■ **Prompt**
Gather every line below where "Python" appears.

■ **Available records**
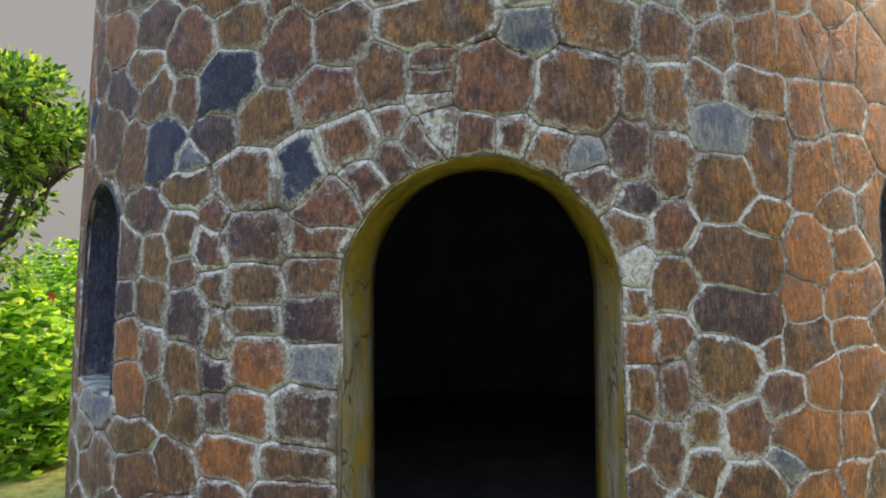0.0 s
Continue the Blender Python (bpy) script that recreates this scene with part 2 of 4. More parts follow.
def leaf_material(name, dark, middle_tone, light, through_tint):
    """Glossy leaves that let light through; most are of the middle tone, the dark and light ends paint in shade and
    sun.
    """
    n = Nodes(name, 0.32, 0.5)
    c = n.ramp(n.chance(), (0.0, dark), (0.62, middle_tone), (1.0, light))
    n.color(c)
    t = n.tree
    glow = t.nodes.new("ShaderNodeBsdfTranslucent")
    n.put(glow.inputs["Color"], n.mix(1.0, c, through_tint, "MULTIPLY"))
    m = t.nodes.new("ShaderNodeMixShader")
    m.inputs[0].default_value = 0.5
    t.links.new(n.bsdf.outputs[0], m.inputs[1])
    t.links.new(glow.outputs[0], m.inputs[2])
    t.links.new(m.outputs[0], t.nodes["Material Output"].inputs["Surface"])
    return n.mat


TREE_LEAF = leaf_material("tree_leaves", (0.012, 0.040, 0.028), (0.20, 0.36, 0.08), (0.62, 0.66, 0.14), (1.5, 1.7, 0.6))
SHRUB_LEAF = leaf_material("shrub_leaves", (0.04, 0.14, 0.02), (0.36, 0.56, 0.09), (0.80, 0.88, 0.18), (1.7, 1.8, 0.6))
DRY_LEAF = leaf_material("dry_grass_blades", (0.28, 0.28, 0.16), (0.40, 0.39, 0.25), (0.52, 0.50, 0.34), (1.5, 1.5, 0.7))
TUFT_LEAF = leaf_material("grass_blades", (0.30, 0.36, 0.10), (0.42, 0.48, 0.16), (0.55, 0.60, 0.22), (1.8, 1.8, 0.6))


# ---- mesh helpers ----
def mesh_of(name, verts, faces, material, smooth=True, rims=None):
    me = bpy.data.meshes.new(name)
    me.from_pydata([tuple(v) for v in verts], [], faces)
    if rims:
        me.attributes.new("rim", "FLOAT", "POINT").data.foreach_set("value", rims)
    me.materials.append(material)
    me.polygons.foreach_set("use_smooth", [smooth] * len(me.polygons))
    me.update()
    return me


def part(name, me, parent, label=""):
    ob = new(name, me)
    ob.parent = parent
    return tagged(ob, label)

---

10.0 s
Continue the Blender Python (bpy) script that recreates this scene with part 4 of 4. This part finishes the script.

■ **Solution for this problem**
Continue the Blender Python (bpy) script that recreates this scene with part 2 of 4. More parts follow.
Continue the Blender Python (bpy) script that recreates this scene with part 4 of 4. This part finishes the script.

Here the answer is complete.